As an adult, I’m more informed about the social and legal apparatuses that made all this possible. I can see that chattel slavery aimed to make machinery out of men and livestock out of women. I learned that babies had a market price. However, the cotton harvest could be a brutal time of year when the cotton fastest picked and first to the gin might get the best price. Before the new year came in and slave markets revived, a baby might be seen as liability, a hurtle to be cleared as its parents were pressed towards annual profits.

Killing a slave in an effort to get a slave to comply was legal — not passively legal, but explicitly protected by law. In the area where I grew up and where a part of my family was enslaved, the overseer was the law, and slaves lived and worked often without any direct contact with the plantation owners. The babies were murdered legally, and their mothers had to go back into the field the next day, and the next day, and the next.

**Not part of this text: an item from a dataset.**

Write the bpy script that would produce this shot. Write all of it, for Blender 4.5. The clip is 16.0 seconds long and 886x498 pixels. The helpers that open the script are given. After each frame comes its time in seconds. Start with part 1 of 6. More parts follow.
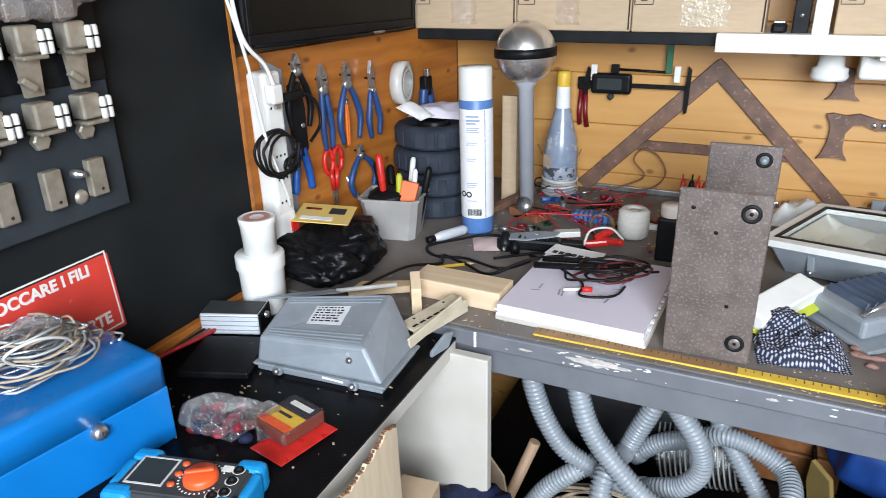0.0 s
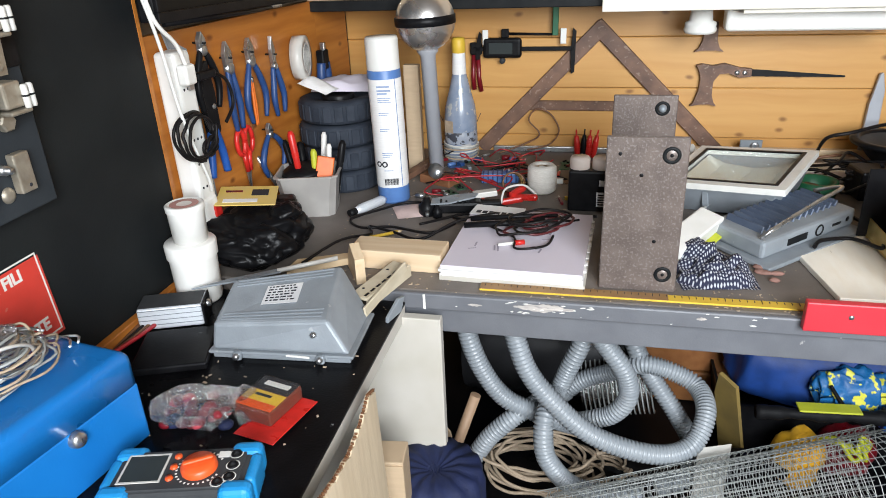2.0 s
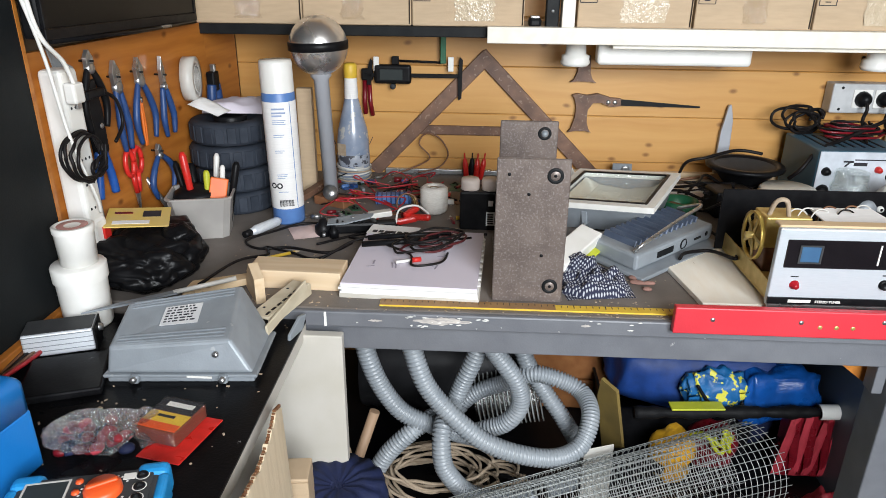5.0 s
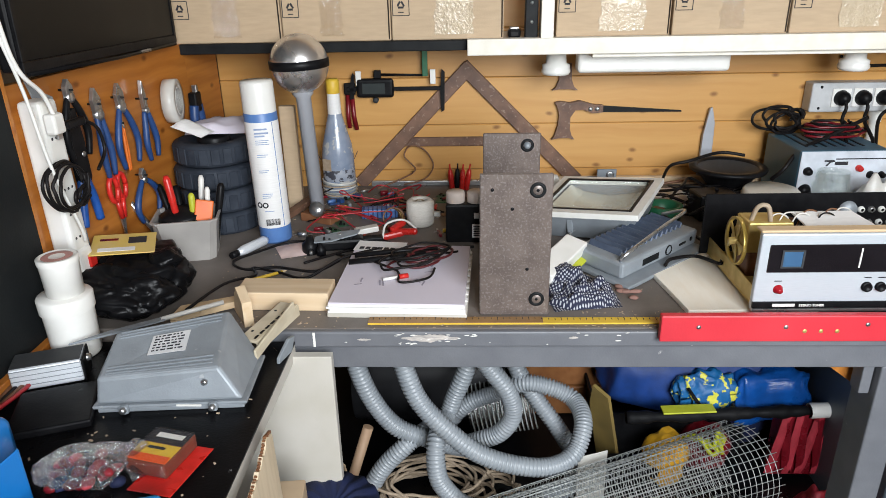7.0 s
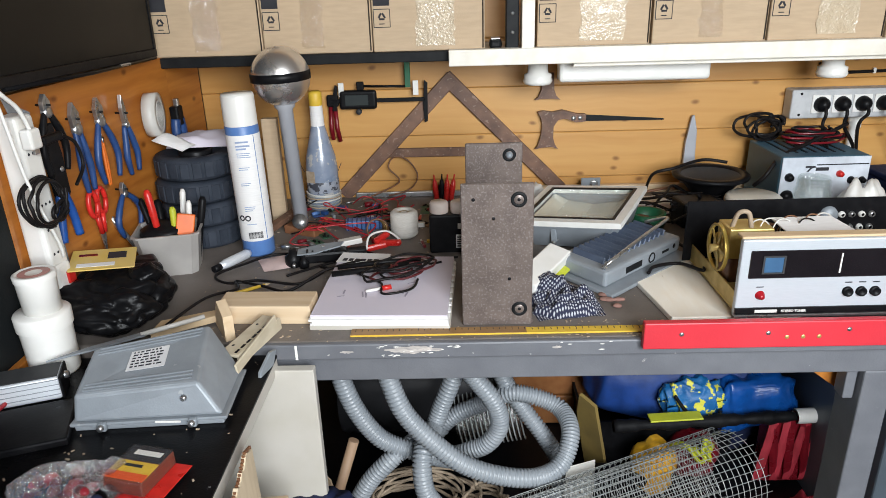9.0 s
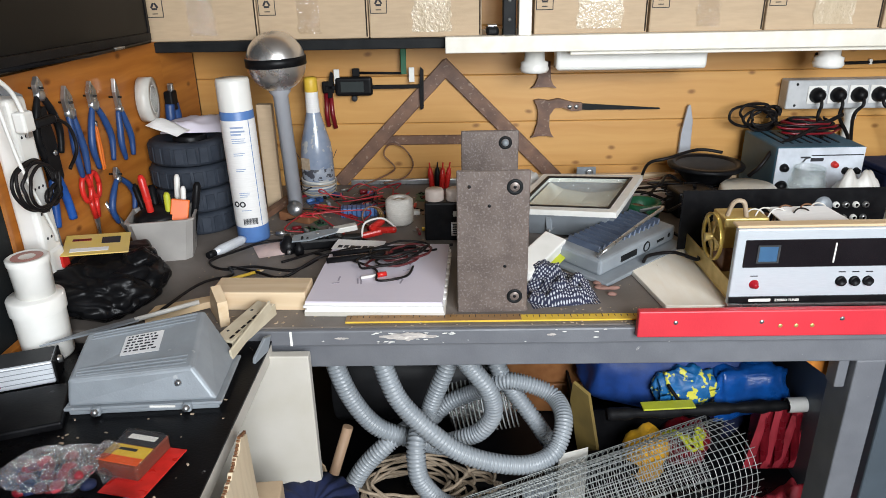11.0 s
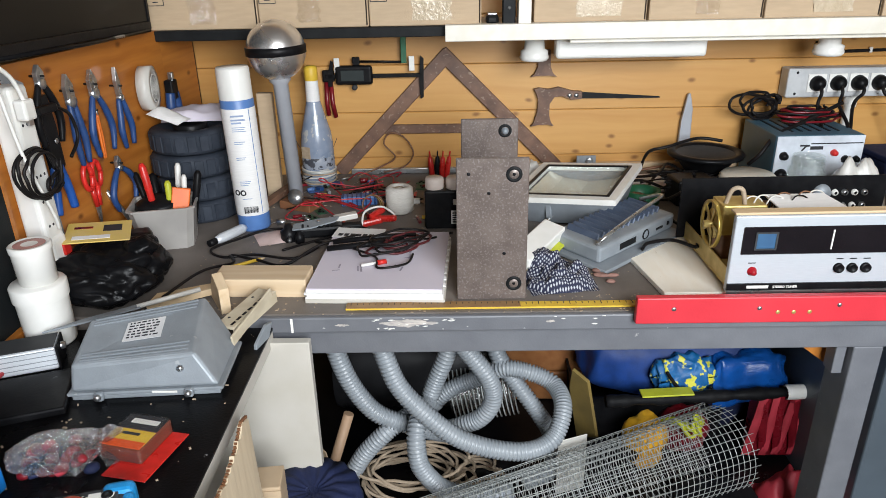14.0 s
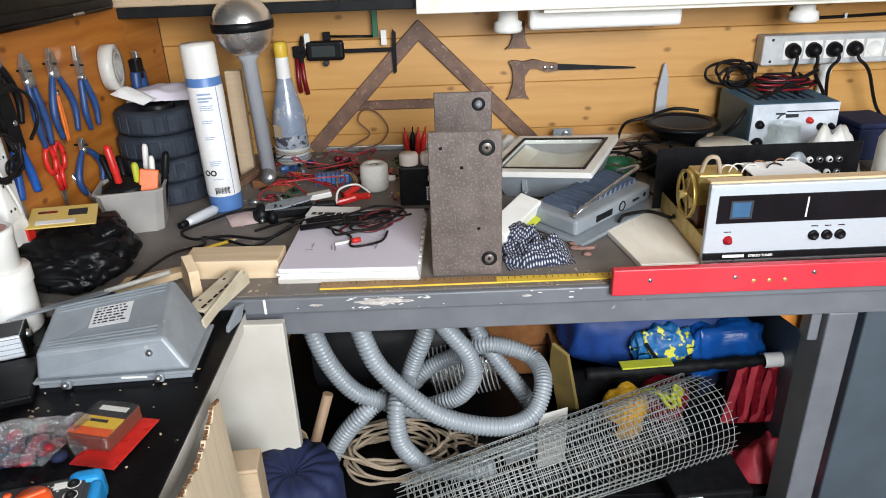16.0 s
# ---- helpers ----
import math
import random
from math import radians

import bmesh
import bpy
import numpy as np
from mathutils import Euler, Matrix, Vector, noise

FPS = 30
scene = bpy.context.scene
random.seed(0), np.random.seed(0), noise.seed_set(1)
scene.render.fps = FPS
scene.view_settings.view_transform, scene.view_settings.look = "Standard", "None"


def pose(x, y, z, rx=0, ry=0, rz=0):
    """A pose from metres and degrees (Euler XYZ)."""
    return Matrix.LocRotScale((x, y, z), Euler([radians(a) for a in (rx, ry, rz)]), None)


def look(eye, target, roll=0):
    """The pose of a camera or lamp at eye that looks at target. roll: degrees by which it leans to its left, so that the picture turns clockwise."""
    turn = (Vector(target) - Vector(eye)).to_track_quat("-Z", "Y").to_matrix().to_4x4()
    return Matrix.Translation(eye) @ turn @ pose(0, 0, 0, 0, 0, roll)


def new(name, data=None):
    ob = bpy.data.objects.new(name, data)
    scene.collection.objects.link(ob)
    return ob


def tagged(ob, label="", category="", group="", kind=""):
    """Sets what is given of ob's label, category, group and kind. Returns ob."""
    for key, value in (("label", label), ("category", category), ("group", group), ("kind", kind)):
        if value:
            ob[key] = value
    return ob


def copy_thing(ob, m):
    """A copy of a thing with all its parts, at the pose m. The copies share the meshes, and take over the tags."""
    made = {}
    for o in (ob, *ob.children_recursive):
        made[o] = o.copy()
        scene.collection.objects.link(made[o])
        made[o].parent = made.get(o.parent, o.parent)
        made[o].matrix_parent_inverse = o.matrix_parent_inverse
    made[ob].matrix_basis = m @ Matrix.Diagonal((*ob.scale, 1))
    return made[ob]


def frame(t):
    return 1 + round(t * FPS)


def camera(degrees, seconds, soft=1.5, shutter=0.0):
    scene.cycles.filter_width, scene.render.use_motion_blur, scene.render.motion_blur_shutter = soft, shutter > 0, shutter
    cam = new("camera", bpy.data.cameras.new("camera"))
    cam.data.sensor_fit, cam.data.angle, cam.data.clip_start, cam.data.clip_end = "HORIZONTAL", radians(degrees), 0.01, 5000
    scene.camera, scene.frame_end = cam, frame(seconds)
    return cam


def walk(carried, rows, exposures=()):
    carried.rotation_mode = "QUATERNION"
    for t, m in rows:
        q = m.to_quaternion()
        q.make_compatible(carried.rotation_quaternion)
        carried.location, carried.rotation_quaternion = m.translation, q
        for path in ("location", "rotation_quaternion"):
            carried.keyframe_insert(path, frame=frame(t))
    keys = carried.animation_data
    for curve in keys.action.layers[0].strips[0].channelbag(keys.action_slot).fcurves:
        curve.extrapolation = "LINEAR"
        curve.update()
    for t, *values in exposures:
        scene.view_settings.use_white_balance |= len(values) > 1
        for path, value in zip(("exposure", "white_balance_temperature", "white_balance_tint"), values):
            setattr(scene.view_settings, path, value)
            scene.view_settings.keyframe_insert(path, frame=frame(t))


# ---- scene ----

American chattel slavery is an immobilizing truth. As you ponder it, it ponders you.

I grit my teeth sometimes, when I hear people say, with a naïveté they cannot fathom but often summon: “My plight is the same as the plight of your people.” “We were treated like — or worse than — Black people when we came to America.” “I was poor, and so were my parents; I know what it’s like.”

They don’t. They can’t. How can they? I can’t, and it’s my story. I am the descendant of the people that were there. A little girl told her granddaughter, and the granddaughter told me.

My adult self looks back and wonders how they did it, how they remade their humanity. In childhood, I was innocent and could dance in the ruins of their history, could listen to spirituals with listless enjoyment, could sleep under a handsewn quilt and dream Little Golden Book dreams, could eat fried pork chop and never think, “Whose idea was this?”

In adulthood, I grieve the death of the babies, but I also grieve that this story had to be exhumed from history’s potter’s field. Yes, I have the story, but under what conditions? I was given this weighty, grotesque heirloom when it was safe, when natural death was the only realistic option, when the likelihood of other confirming voices fanning the flickering memory into full, factual recollection was near zero and declining. Surely it was not lost on my grandmother that giving this story to a child could easily have led to its loss.

Maybe that was the plan: each generation freer than the last, less unselved than the generation before. And here I am, college-educated, booed up, and funcling. I am not bound to the field; my partner is free; our children will not lie in the trough.